**Problem to work on**.
Quote, verbatim, all material below, without pictures.

**Data block**.
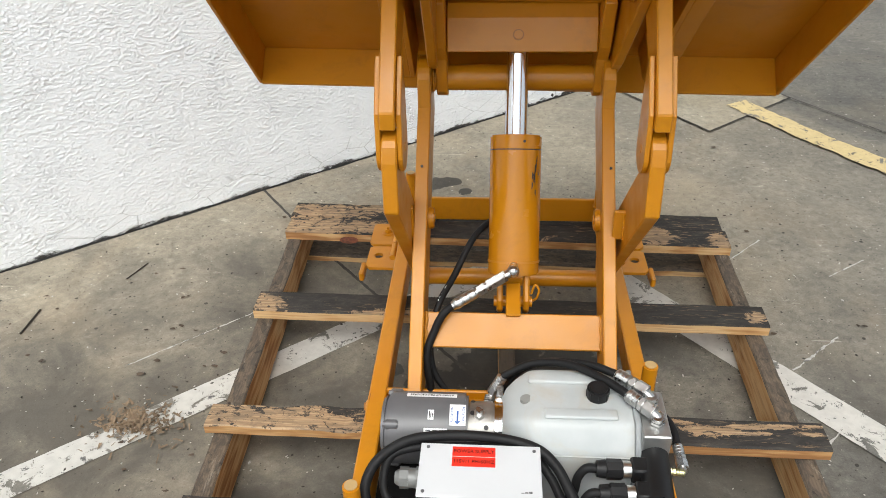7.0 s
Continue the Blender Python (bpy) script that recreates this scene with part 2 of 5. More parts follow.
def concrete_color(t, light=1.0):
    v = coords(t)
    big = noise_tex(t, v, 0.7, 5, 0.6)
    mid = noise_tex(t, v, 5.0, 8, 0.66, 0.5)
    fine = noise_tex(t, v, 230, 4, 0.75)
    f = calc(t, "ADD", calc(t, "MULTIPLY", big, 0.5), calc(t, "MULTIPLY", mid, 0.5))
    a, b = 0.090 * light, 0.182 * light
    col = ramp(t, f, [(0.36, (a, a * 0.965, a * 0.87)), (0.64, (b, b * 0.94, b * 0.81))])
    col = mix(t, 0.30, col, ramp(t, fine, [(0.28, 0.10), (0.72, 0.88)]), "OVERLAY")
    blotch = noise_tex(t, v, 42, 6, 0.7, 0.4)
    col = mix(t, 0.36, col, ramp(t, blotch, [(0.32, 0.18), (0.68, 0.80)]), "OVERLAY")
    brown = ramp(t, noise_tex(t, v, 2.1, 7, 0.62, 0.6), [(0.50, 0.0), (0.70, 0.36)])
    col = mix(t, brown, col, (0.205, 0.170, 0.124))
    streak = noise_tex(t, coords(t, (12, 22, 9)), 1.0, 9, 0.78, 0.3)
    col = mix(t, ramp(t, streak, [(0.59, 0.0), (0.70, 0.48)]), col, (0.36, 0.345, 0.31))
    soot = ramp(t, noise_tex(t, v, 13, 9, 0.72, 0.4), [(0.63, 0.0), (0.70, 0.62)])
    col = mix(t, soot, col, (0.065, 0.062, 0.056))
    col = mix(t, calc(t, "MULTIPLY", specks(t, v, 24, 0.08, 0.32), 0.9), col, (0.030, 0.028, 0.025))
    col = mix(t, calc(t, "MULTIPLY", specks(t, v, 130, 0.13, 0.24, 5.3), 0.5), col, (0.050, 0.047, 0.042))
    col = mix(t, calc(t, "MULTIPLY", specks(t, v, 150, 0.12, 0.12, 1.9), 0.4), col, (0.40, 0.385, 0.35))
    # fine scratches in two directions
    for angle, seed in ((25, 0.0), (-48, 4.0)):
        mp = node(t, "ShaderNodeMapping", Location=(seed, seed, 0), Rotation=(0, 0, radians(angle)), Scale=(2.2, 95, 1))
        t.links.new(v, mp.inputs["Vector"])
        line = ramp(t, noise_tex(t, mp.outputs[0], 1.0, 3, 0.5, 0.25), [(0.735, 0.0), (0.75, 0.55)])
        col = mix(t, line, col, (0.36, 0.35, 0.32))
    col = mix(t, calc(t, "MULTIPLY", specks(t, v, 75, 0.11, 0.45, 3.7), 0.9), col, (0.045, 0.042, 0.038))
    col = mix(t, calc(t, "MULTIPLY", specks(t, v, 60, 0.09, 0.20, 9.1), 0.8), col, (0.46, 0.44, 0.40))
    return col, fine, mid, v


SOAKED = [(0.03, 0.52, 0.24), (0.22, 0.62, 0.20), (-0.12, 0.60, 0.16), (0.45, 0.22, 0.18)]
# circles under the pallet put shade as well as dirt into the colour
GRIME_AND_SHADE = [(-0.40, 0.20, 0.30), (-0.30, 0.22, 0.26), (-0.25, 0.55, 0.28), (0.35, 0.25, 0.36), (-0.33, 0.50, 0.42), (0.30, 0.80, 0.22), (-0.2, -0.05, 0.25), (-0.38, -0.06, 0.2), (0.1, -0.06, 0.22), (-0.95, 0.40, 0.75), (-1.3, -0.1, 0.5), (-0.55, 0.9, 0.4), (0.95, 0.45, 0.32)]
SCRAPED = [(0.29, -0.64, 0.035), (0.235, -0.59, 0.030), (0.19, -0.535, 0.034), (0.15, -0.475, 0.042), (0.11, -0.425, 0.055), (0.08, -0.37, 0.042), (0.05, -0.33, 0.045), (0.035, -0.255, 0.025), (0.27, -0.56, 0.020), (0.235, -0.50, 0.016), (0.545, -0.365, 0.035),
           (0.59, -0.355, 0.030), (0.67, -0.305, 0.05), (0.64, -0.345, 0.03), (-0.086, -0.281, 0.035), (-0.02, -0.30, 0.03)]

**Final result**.
7.0 s
Continue the Blender Python (bpy) script that recreates this scene with part 2 of 5. More parts follow.
def concrete_color(t, light=1.0):
    v = coords(t)
    big = noise_tex(t, v, 0.7, 5, 0.6)
    mid = noise_tex(t, v, 5.0, 8, 0.66, 0.5)
    fine = noise_tex(t, v, 230, 4, 0.75)
    f = calc(t, "ADD", calc(t, "MULTIPLY", big, 0.5), calc(t, "MULTIPLY", mid, 0.5))
    a, b = 0.090 * light, 0.182 * light
    col = ramp(t, f, [(0.36, (a, a * 0.965, a * 0.87)), (0.64, (b, b * 0.94, b * 0.81))])
    col = mix(t, 0.30, col, ramp(t, fine, [(0.28, 0.10), (0.72, 0.88)]), "OVERLAY")
    blotch = noise_tex(t, v, 42, 6, 0.7, 0.4)
    col = mix(t, 0.36, col, ramp(t, blotch, [(0.32, 0.18), (0.68, 0.80)]), "OVERLAY")
    brown = ramp(t, noise_tex(t, v, 2.1, 7, 0.62, 0.6), [(0.50, 0.0), (0.70, 0.36)])
    col = mix(t, brown, col, (0.205, 0.170, 0.124))
    streak = noise_tex(t, coords(t, (12, 22, 9)), 1.0, 9, 0.78, 0.3)
    col = mix(t, ramp(t, streak, [(0.59, 0.0), (0.70, 0.48)]), col, (0.36, 0.345, 0.31))
    soot = ramp(t, noise_tex(t, v, 13, 9, 0.72, 0.4), [(0.63, 0.0), (0.70, 0.62)])
    col = mix(t, soot, col, (0.065, 0.062, 0.056))
    col = mix(t, calc(t, "MULTIPLY", specks(t, v, 24, 0.08, 0.32), 0.9), col, (0.030, 0.028, 0.025))
    col = mix(t, calc(t, "MULTIPLY", specks(t, v, 130, 0.13, 0.24, 5.3), 0.5), col, (0.050, 0.047, 0.042))
    col = mix(t, calc(t, "MULTIPLY", specks(t, v, 150, 0.12, 0.12, 1.9), 0.4), col, (0.40, 0.385, 0.35))
    # fine scratches in two directions
    for angle, seed in ((25, 0.0), (-48, 4.0)):
        mp = node(t, "ShaderNodeMapping", Location=(seed, seed, 0), Rotation=(0, 0, radians(angle)), Scale=(2.2, 95, 1))
        t.links.new(v, mp.inputs["Vector"])
        line = ramp(t, noise_tex(t, mp.outputs[0], 1.0, 3, 0.5, 0.25), [(0.735, 0.0), (0.75, 0.55)])
        col = mix(t, line, col, (0.36, 0.35, 0.32))
    col = mix(t, calc(t, "MULTIPLY", specks(t, v, 75, 0.11, 0.45, 3.7), 0.9), col, (0.045, 0.042, 0.038))
    col = mix(t, calc(t, "MULTIPLY", specks(t, v, 60, 0.09, 0.20, 9.1), 0.8), col, (0.46, 0.44, 0.40))
    return col, fine, mid, v


SOAKED = [(0.03, 0.52, 0.24), (0.22, 0.62, 0.20), (-0.12, 0.60, 0.16), (0.45, 0.22, 0.18)]
# circles under the pallet put shade as well as dirt into the colour
GRIME_AND_SHADE = [(-0.40, 0.20, 0.30), (-0.30, 0.22, 0.26), (-0.25, 0.55, 0.28), (0.35, 0.25, 0.36), (-0.33, 0.50, 0.42), (0.30, 0.80, 0.22), (-0.2, -0.05, 0.25), (-0.38, -0.06, 0.2), (0.1, -0.06, 0.22), (-0.95, 0.40, 0.75), (-1.3, -0.1, 0.5), (-0.55, 0.9, 0.4), (0.95, 0.45, 0.32)]
SCRAPED = [(0.29, -0.64, 0.035), (0.235, -0.59, 0.030), (0.19, -0.535, 0.034), (0.15, -0.475, 0.042), (0.11, -0.425, 0.055), (0.08, -0.37, 0.042), (0.05, -0.33, 0.045), (0.035, -0.255, 0.025), (0.27, -0.56, 0.020), (0.235, -0.50, 0.016), (0.545, -0.365, 0.035),
           (0.59, -0.355, 0.030), (0.67, -0.305, 0.05), (0.64, -0.345, 0.03), (-0.086, -0.281, 0.035), (-0.02, -0.30, 0.03)]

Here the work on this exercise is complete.